A player loses the game if he fouls when pocketing the 8 ball, pockets the 8 ball on the same stroke as the last of his group of balls, jumps the 8 ball off the table at any time, pockets the 8 ball in a pocket other than the one designated, or pockets the 8 ball when it is not the legal object ball.

Nine Ball:

Nine Ball is played with object balls numbered 1 through 9, plus cue ball. The object balls are racked in a diamond shape, with the 1-ball at the top of the diamond and on the foot spot, the 9-ball in the center, and the other balls in random order, packed as tightly as possible.

On each shot, the first ball the cue ball contacts must be the lowest numbered ball on the table; however, the balls need not be pocketed in order. If a player pockets any ball on a legal shot, he continues until he misses, fouls or wins the game by pocketing the 9-ball. After a miss, the incoming player may start with the cue ball anywhere on the table. Players are not required to call their shots.

To break, the shooter must strike the 1-ball first and either pocket a ball or drive at least four numbered balls to the rail. On the following play, the shooter may play a "push out" in an attempt to move the cue ball into a better position for the option that follows. The player must announce his intention before the shot or it is considered a normal shot.

If the shooter misses or fouls, the other player begins his inning and shoots until he misses, fouls, or wins.

The match ends when one of the players has won the required number of games.

When a player commits a foul, he must relinquish his run and no balls pocketed on the foul shot are respotted, except the 9-ball is respotted if it is pocketed.

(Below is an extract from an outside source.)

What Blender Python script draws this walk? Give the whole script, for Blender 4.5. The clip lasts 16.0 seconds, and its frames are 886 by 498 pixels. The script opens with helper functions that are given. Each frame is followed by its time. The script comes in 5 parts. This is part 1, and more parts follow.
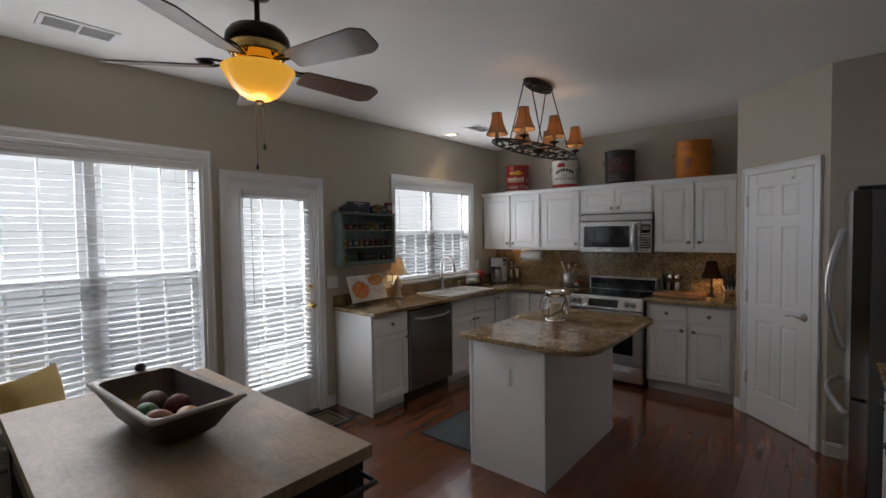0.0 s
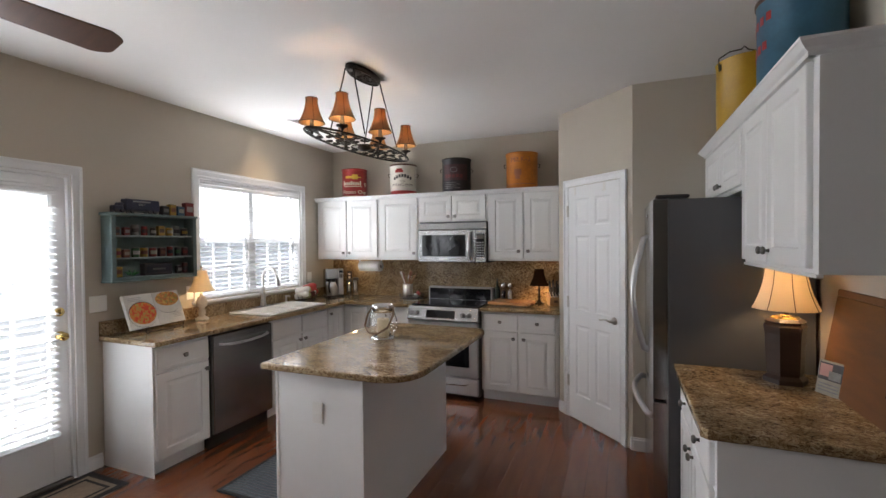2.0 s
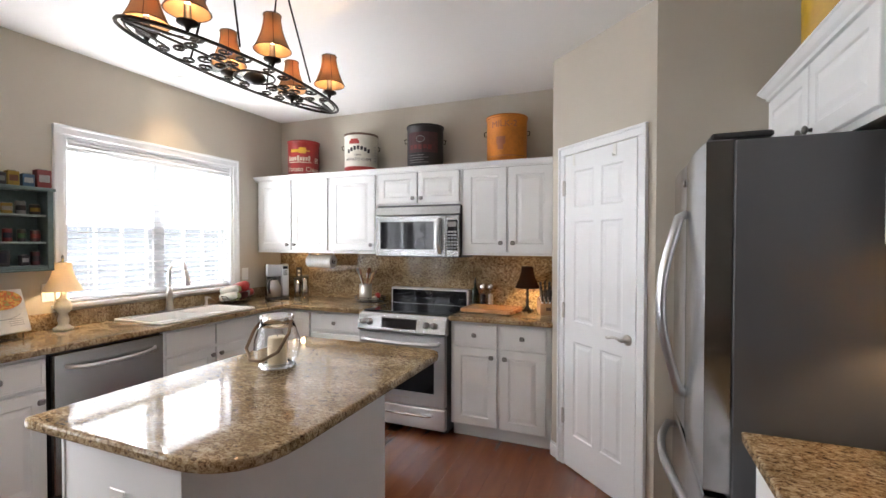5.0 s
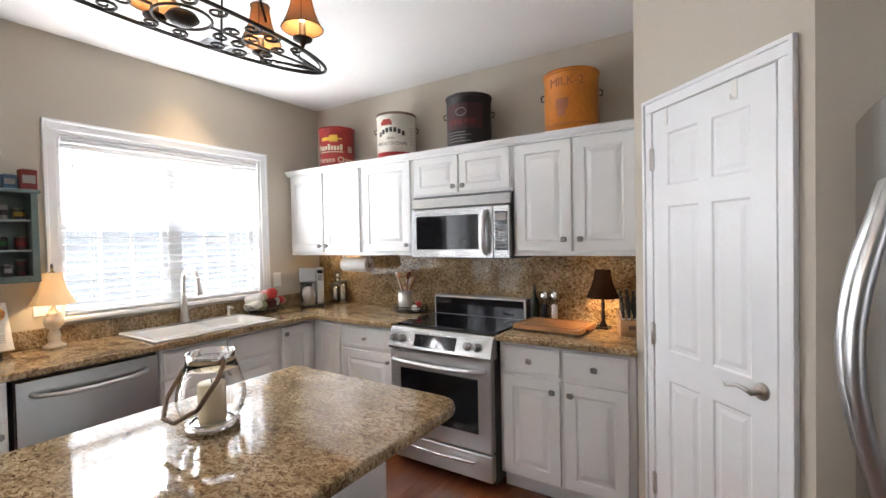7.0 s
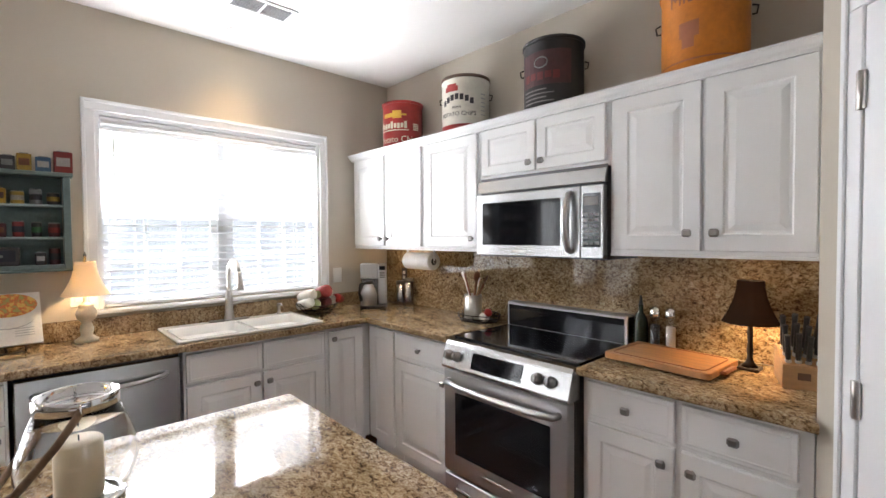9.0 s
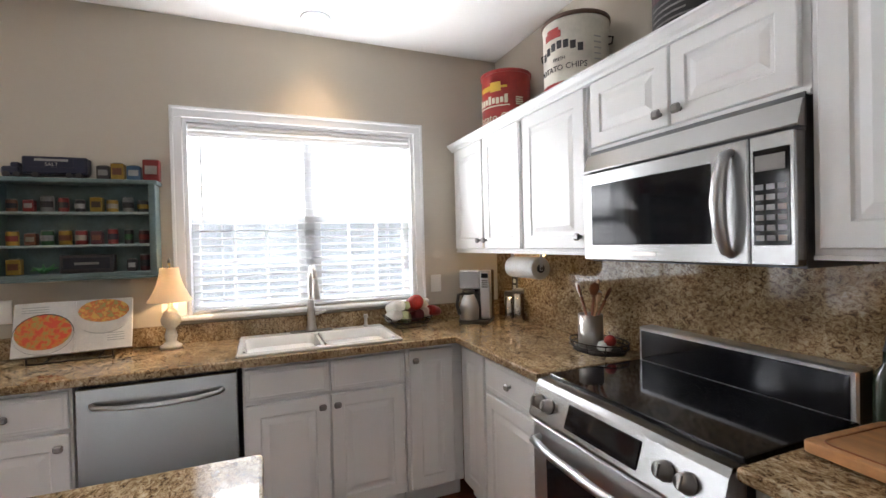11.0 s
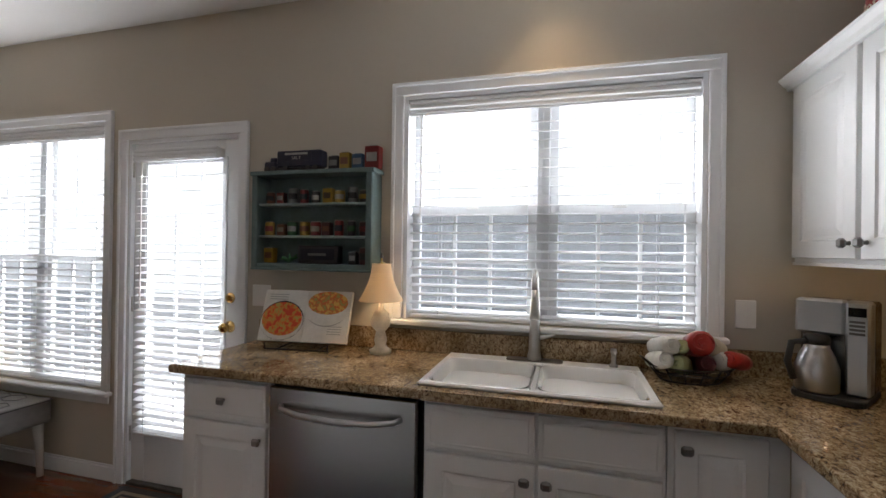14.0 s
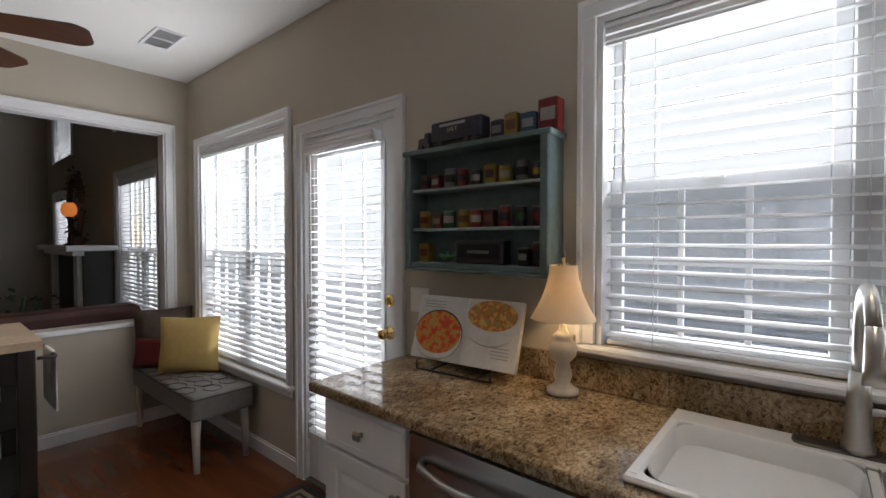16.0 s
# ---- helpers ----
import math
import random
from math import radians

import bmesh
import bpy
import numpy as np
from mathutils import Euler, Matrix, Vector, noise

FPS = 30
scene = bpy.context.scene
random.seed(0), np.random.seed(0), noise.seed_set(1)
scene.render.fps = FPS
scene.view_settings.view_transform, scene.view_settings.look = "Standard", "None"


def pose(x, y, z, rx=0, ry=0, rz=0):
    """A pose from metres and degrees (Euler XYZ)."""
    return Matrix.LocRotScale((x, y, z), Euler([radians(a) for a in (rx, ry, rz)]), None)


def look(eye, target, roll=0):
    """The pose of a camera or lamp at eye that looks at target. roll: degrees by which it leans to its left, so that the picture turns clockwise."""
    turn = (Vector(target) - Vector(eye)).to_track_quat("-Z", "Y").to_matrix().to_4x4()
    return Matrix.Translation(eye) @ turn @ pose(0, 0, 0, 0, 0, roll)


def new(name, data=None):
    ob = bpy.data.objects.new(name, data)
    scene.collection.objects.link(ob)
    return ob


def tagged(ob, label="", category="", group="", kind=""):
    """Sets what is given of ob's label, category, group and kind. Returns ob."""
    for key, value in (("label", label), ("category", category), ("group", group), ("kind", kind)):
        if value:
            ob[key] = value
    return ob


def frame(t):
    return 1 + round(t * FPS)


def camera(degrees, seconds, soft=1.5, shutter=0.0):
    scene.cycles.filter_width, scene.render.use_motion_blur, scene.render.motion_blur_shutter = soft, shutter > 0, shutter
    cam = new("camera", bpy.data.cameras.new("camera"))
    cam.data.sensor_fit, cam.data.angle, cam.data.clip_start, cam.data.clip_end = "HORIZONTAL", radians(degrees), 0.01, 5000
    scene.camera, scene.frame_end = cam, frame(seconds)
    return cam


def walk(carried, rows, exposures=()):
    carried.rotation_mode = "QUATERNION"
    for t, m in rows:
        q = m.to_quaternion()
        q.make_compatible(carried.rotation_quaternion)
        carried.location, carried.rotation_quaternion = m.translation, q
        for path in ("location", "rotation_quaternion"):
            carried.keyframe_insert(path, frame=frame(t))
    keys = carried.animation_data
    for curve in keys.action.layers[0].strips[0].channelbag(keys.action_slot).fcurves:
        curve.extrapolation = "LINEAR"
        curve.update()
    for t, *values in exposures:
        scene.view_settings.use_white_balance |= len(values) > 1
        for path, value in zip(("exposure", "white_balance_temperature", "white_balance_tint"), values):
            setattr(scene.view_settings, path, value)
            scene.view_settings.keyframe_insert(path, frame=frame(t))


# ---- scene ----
cam = camera(90.0, 16.0)
PATH = [
    (0, (0.233, 0.239, 1.604), (-1.065, 1.759, 1.528), -0.8),
    (0.5, (0.23, 0.355, 1.614), (-0.904, 2.0, 1.53), -1.1),
    (1, (0.225, 0.468, 1.6), (-0.746, 2.215, 1.529), -1.4),
    (1.5, (0.224, 0.579, 1.583), (-0.619, 2.392, 1.539), -1.2),
    (2, (0.202, 0.715, 1.57), (-0.547, 2.569, 1.538), -0.5),
    (2.5, (0.183, 0.857, 1.545), (-0.508, 2.734, 1.512), -0.2),
    (3, (0.165, 1.01, 1.522), (-0.499, 2.896, 1.473), -0.5),
    (3.2, (0.158, 1.082, 1.52), (-0.506, 2.968, 1.458), -0.7),
    (5.5, (0.121, 1.978, 1.475), (-0.705, 3.799, 1.456), 0.0),
    (6, (0.11, 2.175, 1.486), (-0.812, 3.949, 1.473), -0.8),
    (6.5, (0.094, 2.361, 1.48), (-0.919, 4.085, 1.46), -1.3),
    (7, (0.057, 2.549, 1.485), (-1.031, 4.227, 1.441), -1.2),
    (7.5, (0.006, 2.717, 1.476), (-1.167, 4.335, 1.415), -0.6),
    (8, (-0.03, 2.905, 1.477), (-1.304, 4.445, 1.403), -0.5),
    (8.5, (-0.074, 3.062, 1.467), (-1.446, 4.515, 1.401), -0.4),
    (9, (-0.138, 3.225, 1.463), (-1.601, 4.586, 1.407), -0.4),
    (11.5, (-0.524, 4.008, 1.419), (-2.444, 4.565, 1.403), -1.1),
    (12, (-0.646, 4.101, 1.406), (-2.613, 4.461, 1.392), -0.4),
    (12.5, (-0.775, 4.185, 1.41), (-2.768, 4.349, 1.391), -0.0),
    (13, (-0.892, 4.229, 1.413), (-2.891, 4.169, 1.399), 0.3),
    (13.5, (-1.033, 4.265, 1.403), (-3.011, 3.969, 1.401), 0.5),
    (14, (-1.174, 4.262, 1.409), (-3.102, 3.731, 1.417), 0.8),
    (14.5, (-1.308, 4.249, 1.411), (-3.169, 3.517, 1.419), 0.7),
    (15, (-1.472, 4.215, 1.431), (-3.239, 3.278, 1.414), -0.0),
    (15.5, (-1.613, 4.154, 1.432), (-3.262, 3.022, 1.401), -0.1),
    (16, (-1.75, 4.057, 1.43), (-3.282, 2.773, 1.386), -0.0),
]
EXPOSURES = [(0, -1.45), (1.5, -0.64), (3, 0.12), (5.5, 0.36), (9, 0.36), (11.5, 0.0), (12.5, -0.40), (14, -0.87), (16, -1.12)]
walk(cam, [(t, look(eye, target, roll)) for t, eye, target, roll in PATH], EXPOSURES)

# world, sun
world = bpy.data.worlds.new("sky")
scene.world = world
world.use_nodes = True
sky = world.node_tree.nodes.new("ShaderNodeTexSky")
sky.sky_type = "NISHITA"
sky.sun_disc = False
sky.sun_elevation, sky.sun_rotation = radians(48), radians(200)
world.node_tree.links.new(sky.outputs[0], world.node_tree.nodes["Background"].inputs[0])
world.node_tree.nodes["Background"].inputs[1].default_value = 0.15
sun = new("sun", bpy.data.lights.new("sun", "SUN"))
sun.data.energy, sun.data.angle, sun.data.color = 5.0, radians(5), (1.0, 0.96, 0.9)
sun.matrix_world = look((-4, -6, 9), (0, 0, 0))


# ---------------------------------------------------------------- helpers
def link(tree, a, b):
    tree.links.new(a, b)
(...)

The incoming player is awarded the ball and hand, and he may place the cue ball anywhere on the table prior to his first shot.

If the first object ball contacted by the cue ball is not the lowest numbered ball on the table, the shot is a foul. If no object ball is pocketed, failure to drive the cue ball or any numbered ball to the rail, it is a foul. If an object ball is driven off the table, it is a foul. The ball is not respotted (unless it is the 9-ball) and play continues.